Progress usually seems to be a kind of punctuated equilibrium. The amount we know about the fundamental processes behind these technologies has accumulated just as quickly as it ever has (quite a bit faster, actually). The problem is that paradigm shifts, huge leaps forward in viable applications of theoretical understanding, requires a relatively full set of knowledge. If you're working towards the next big thing, knowing 95% of what you need to know is, to the general public, as good as knowing 5% of what you need to know. Ultimately, it's not enough. So you build your body of knowledge, learn more and more and more about the world, keep refining what you can refine, and maybe 5% of what you learn is applicable at the time. And then, after a long, gradual process, the applications come about in abundance.

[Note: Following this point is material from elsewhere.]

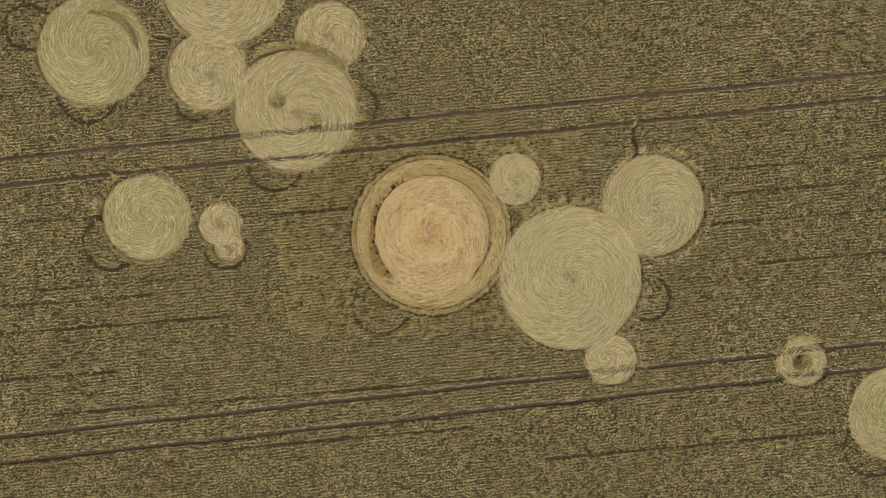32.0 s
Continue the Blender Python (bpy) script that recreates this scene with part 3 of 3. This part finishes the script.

If it takes, say, 100kJ/mol of energy for some chemical reaction to take place, the difference between adding 10kJ/mol into the system and 90kJ/mol into the system 1. 80% of the total required energy
2. Completely indistinguishable as far as the result goes (they both fail completely to initiate the reaction) The difference between 99kJ/mol and 100kJ/mol is 1. 1% of the total energy required
2. The difference between a failed reaction anda successful reaction It'll take 80 times as long to get from 10kJ to 90kJ assuming a constant rate of change, and you'll get the same outcome during that entire period, but the progress isn't being made any more slowly. Edit: Also, while the author of this article is a "science journalist," he's still a layperson with a profoundly shallow understanding of the technologies he's writing about. Just because a layperson doesn't see progress (or appreciate the progress they do see as significant) doesn't mean progress isn't being made.